Die Bilder entstehen im Kopf

Der Kasseler Kunstverein präsentiert Zeichnungen von Silvia Bächli, die mit einfachen Zeichen die Welt neu buchstabieren.

Fast mehr noch als die Malerei befindet sich die Zeichnung da, wo sie nicht nur Vorzeichnung (Studie) ist, in einer Krise. Sieht man einmal von den Künstlern ab, die den Spielarten des Realismus treu geblieben sind, dann muss man feststellen, dass den Zeichnern die Ursprünglichkeit abhanden gekommen ist. Es scheint, als würden sie sich tastend vorarbeiten, um den verbrauchten Bildern zu entgehen. Behutsam buchstabieren sie die Sprache der Zeichnung neu, zitieren Möglichkeiten und vermeiden das in sich geschlossene Bild.

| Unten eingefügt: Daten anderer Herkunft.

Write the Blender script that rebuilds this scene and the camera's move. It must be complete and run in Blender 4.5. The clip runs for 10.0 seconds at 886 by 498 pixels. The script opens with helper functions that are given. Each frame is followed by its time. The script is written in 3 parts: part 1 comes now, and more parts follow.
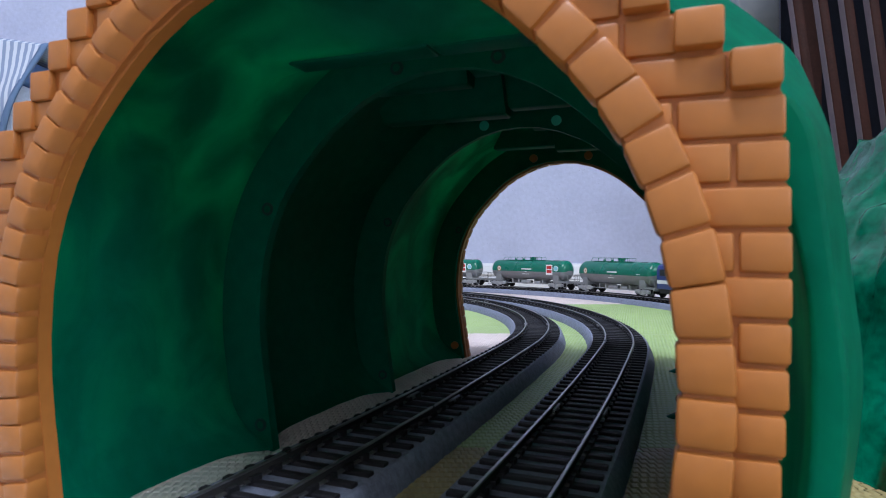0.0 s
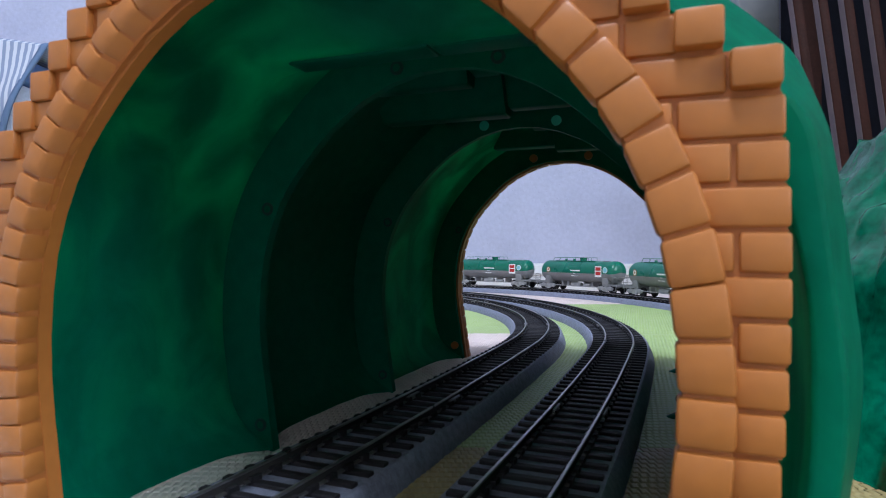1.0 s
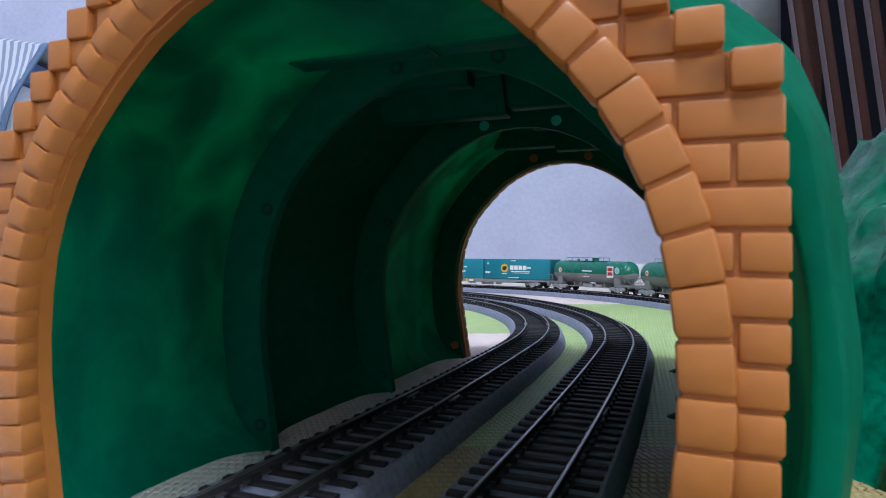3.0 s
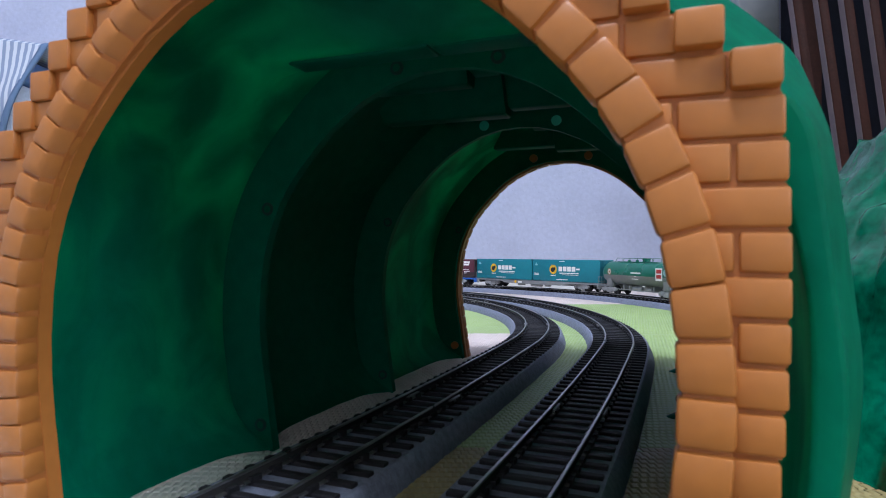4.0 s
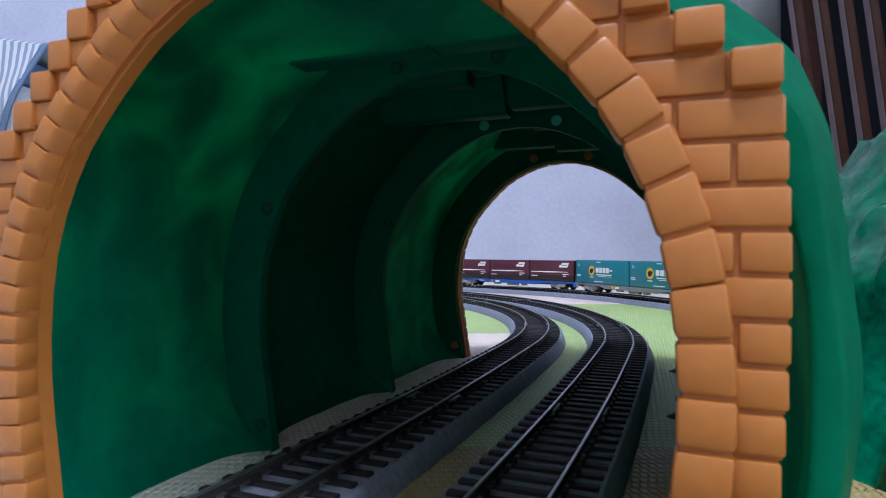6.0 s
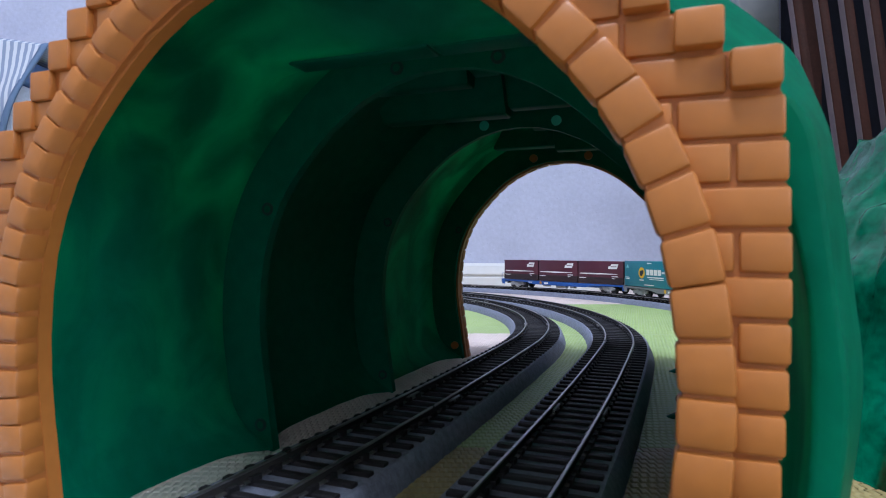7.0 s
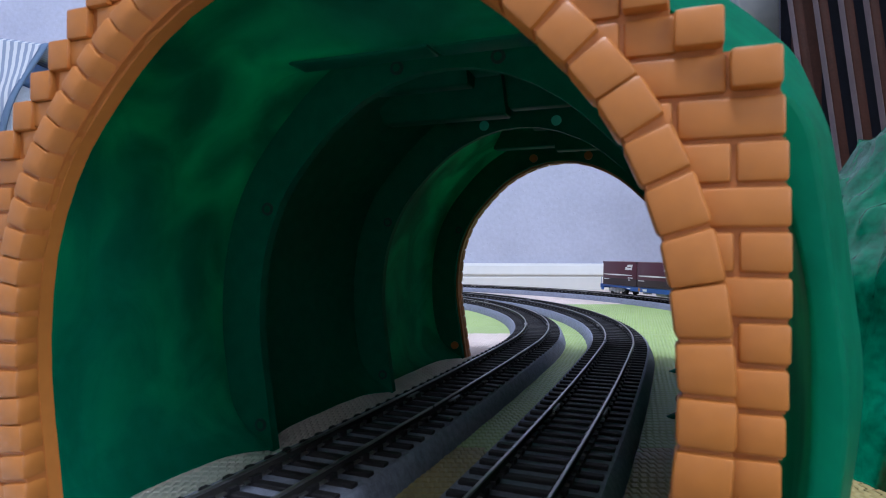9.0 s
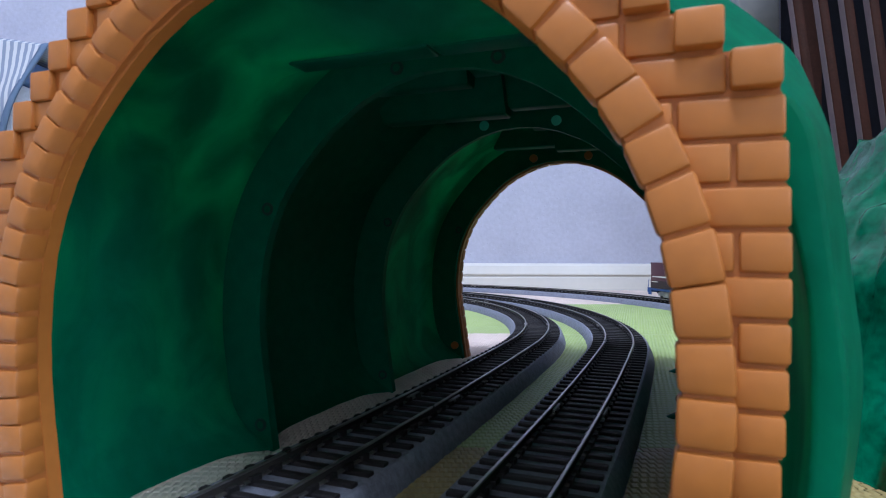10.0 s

Ein gutes Beispiel dafür liefert die Ausstellung von Silvia Bächli. Hier sieht man eine Hand auf einem Blatt, dort ornamentale Linien und da andeutungsweise Blumen. Die Motive geben sich bescheiden, nehmen nur selten das ganze Blatt in Anspruch und wirken manchmal so, als wären sie nur beiläufig eingefangen.
Auch machen die Blätter nur sparsam Gebrauch von den Wänden. Die Reduzierung der Bilder gibt den Formen zusätzlich Gewicht. Dabei fordert die Künstlerin die Mitarbeit der Betrachter heraus. Die sollen nämlich über das einzelne Bild hinaus blicken – auf die Bildgruppe, die Silvia Bächli zusammengefügt hat. Denn die Künstlerin arbeitet seriell, sucht dann am Ende einige wenige Bilder aus und wählt zwischen ihnen solche Abstände, dass ein (Zusammen-)Klang entsteht. Dieses übergreifende Bild muss im Kopf der Betrachter entstehen.

Auch dieses Mosaik ist kein erklärendes Bild, es illustriert aber Haltung und Temperament, es berührt Erfahrungen und fängt Stimmungen ein. Silvia Bächli geht mit ihren Eindrücken von Landschaften, Menschen und Objekten assoziativ um. In einer Zeit, in der wir von Bildern erdrückt werden, beschränkt sie sich auf Zeichen, auf den Hauch von Bildern. Sieht man dann alles zusammen, dann ergibt sich ein recht gut funktionierender Spiegel der Welt – wie in dem Raum, in dem ein fortlaufender Fries aus Island-Zeichnungen zu sehen ist.

Anschaulich wird die künstlerische Haltung von Silvia Bächli durch die ausschnitthaften (oft digital bearbeiteten) Fotos, die ebenfalls ausgestellt sind. Die meist in Zeitschriften gefundenen Fotos sammelt die Künstlerin wie ihre Zeichnungen. Die eine Technik ist keine Vorlage für die andere. Die Fotografie macht aber die Flüchtigkeit der Bilder bewusst, die Bächli thematisiert.